Vincent Ramirez died after police found him wounded in a front yard on West 7th Street Road.
GREELEY, Colo. — The Greeley police call came before sunrise: shots fired on West 7th Street Road, a young man wounded in a front yard and a suspect still to be processed into the Weld County Jail.
Nine months later, that early morning response became a completed first-degree murder case. Isaiah Loader, 34, was convicted after a weeklong trial and sentenced to life in prison without parole for killing Vincent Ramirez, 21. Prosecutors said the shooting followed a family disagreement and a fight, but the public record begins with the emergency call that sent officers to the 3800 block of 7th Street Road at about 2:45 a.m. on July 30, 2025.
Officers arrived and found Ramirez in the front yard with gunshot wounds. The first police release said he had multiple gunshot wounds, while later prosecution summaries referred to a gunshot wound. Officers gave aid until medical personnel arrived. Ramirez was taken to North Colorado Medical Center, where he was later pronounced dead. Police said the suspect was taken into custody without incident, and the case was described as isolated. The department also said the shooting was unrelated to another homicide that had happened earlier in the evening. That distinction mattered because Greeley had two fatal shooting investigations unfold within hours, each with its own victim, suspect and scene.

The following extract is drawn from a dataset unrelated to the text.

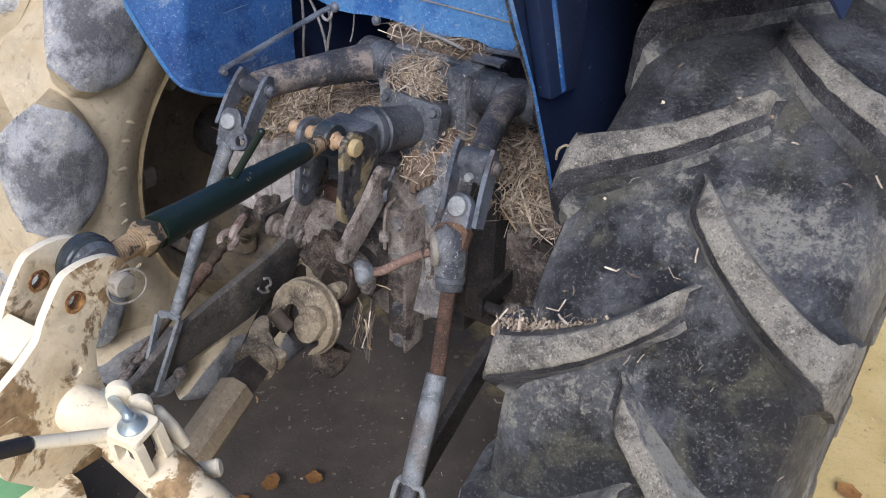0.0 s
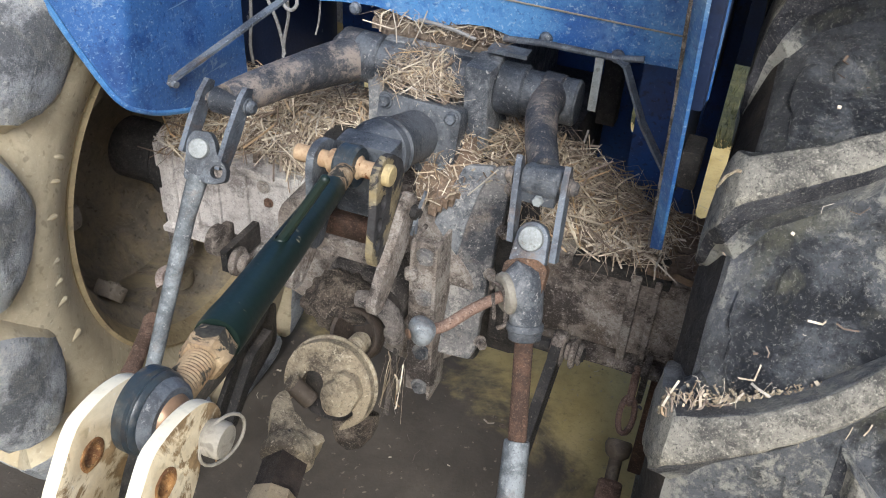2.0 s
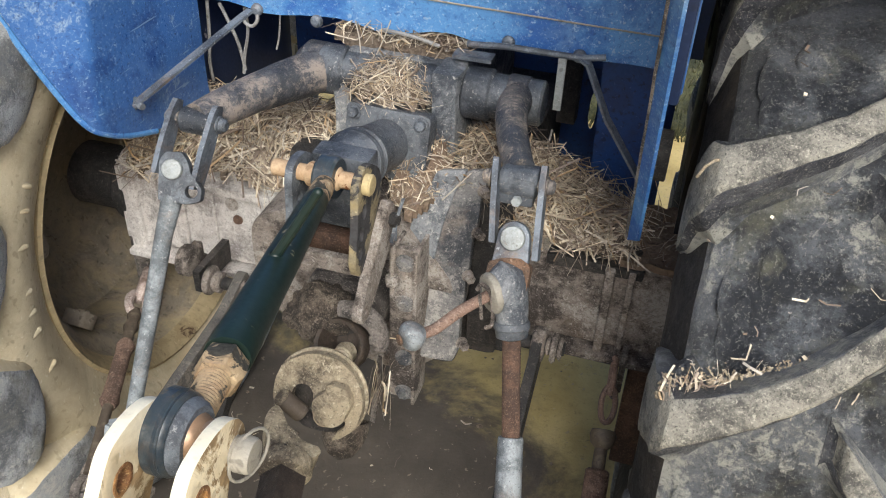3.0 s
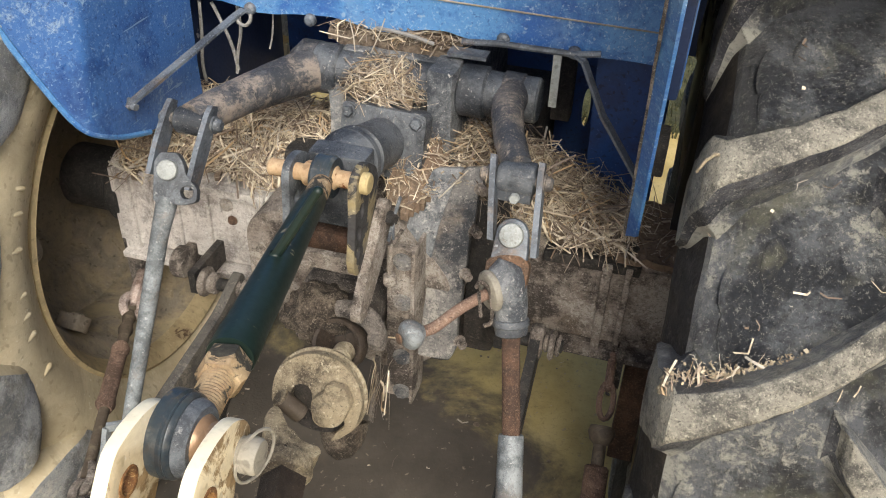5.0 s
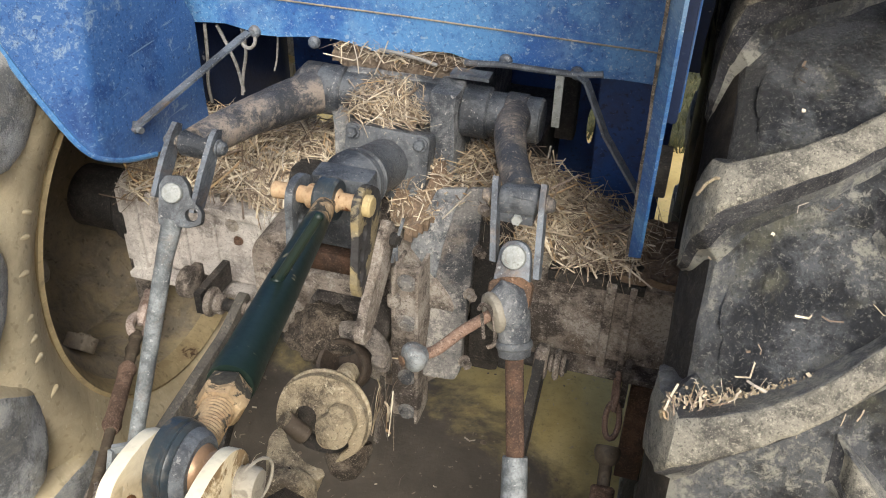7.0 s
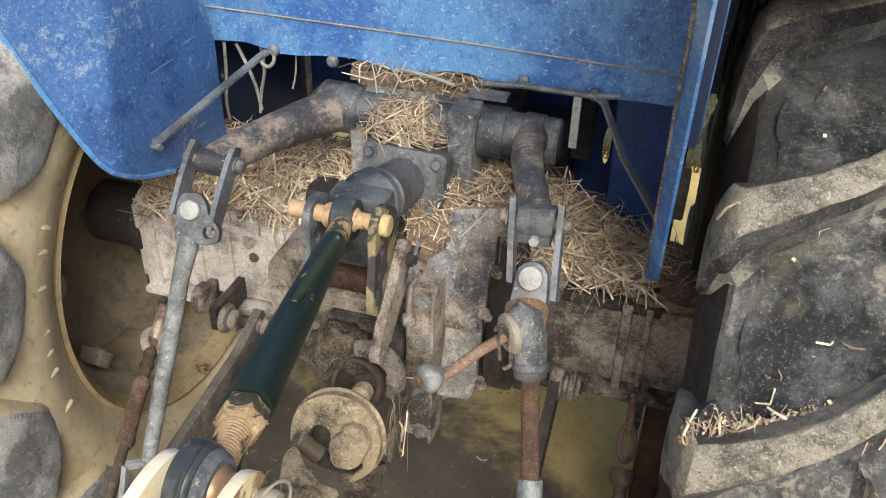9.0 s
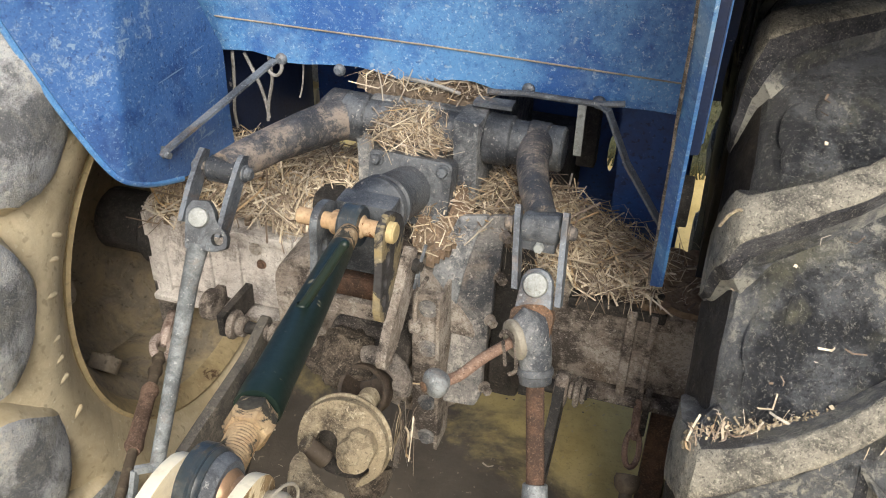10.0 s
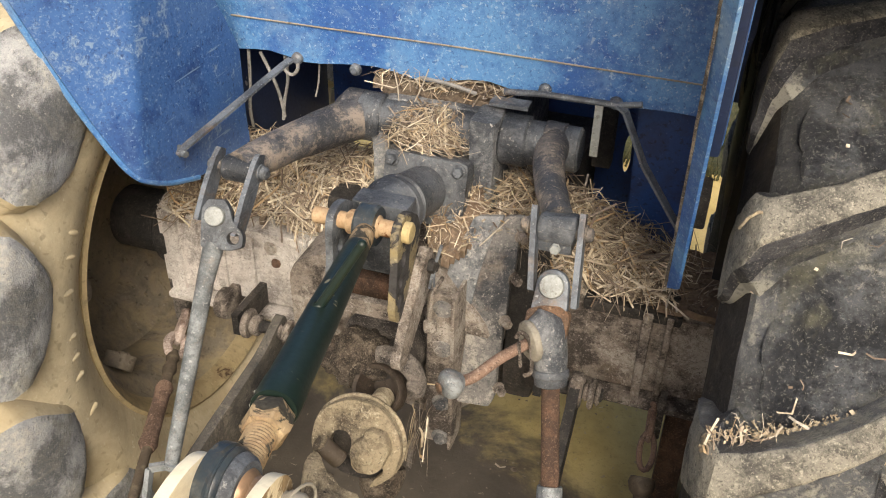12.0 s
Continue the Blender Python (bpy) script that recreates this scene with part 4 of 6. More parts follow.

The initial police release named the suspect as Isaiah Loder, 36. Later court and prosecution accounts named the convicted man as Isaiah Loader, 34. Public reports did not explain the changed spelling or age. What stayed consistent across the releases was the charge level and the core allegation: a man was arrested in connection with Ramirez’s death and faced first-degree murder. In the first hours after the shooting, police said the victim’s name would be released by the Weld County Coroner’s Office after next-of-kin notification. Later reports identified him as Vincent Ramirez and said he was 21 when he died.
Prosecutors later filled in the part of the story that police had not released on the day of the shooting. The Weld County District Attorney’s Office said the investigation showed the shooting happened after a family disagreement. Though Loader and Ramirez were not related, prosecutors said the men became involved in a verbal and physical altercation. The state’s account was that Loader then left, armed himself and returned. Deputy District Attorney Timothy McCormack said at sentencing that Loader “decided to take matters into his own hands” after the fight. McCormack called the killing “a horrible, senseless crime” and said it could have been prevented.
The trial tested that account before a jury in Weld County District Court. The public summaries did not describe the testimony in detail, but the verdict shows jurors accepted the state’s first-degree murder case. A first-degree murder conviction required the court to impose the sentence that followed. Weld County District Judge Vincente Vigil sentenced Loader to life in the Colorado Department of Corrections without the possibility of parole immediately after the verdict. Deputy District Attorneys McCormack and Erin Vargas Gutierrez prosecuted the case. No public statement released after the verdict gave a detailed account of the defense argument or any appeal plan.
The shooting site, the hospital and the courthouse form the path of the case. It began outside a home in west Greeley, moved first to North Colorado Medical Center, then to the Weld County criminal justice system. Greeley is about 55 miles north of Denver and serves as the Weld County seat, making the city both the place where Ramirez was shot and the place where Loader was tried. The police release treated the case as active and limited what could be said on the day of the killing. The district attorney’s later release came after the jury’s decision and framed the shooting around Loader’s actions after the first confrontation.
Several important facts remain outside the public account. Officials have not said what the family disagreement was about, whether alcohol or drugs were discussed at trial, how many people witnessed the fight, or who called 911. They have not publicly described the firearm, the number of shots jurors heard about, or the exact distance between the shooter and Ramirez. The lack of those details does not change the verdict, but it leaves the public narrative narrow. The available record focuses less on the entire household dispute and more on the legal question decided by the jury: whether Loader committed first-degree murder when Ramirez was shot.
The timing of the police response also placed Ramirez’s death in a broader night of violence in Greeley. Police separately investigated the earlier killing of an 18-year-old near 15th Street and 7th Avenue. In that case, officials said the victim had been in an argument with a man in an SUV before shots were fired. Police said that case was not connected to the 7th Street Road shooting. By the end of the night, two young men had been fatally shot, two suspects had been arrested and detectives were asking for information in separate investigations.
Loader’s sentencing ended the main trial court phase of the West 7th Street Road case. The life term has no parole date. Any later action would come through the correctional system or through post-trial motions and appeals. As of the public announcements, no new hearing date was listed. The case now stands as a completed murder prosecution built from a dawn police response, a hospital death, a week of trial and a mandatory life sentence.
Author note: Last updated May 20, 2026.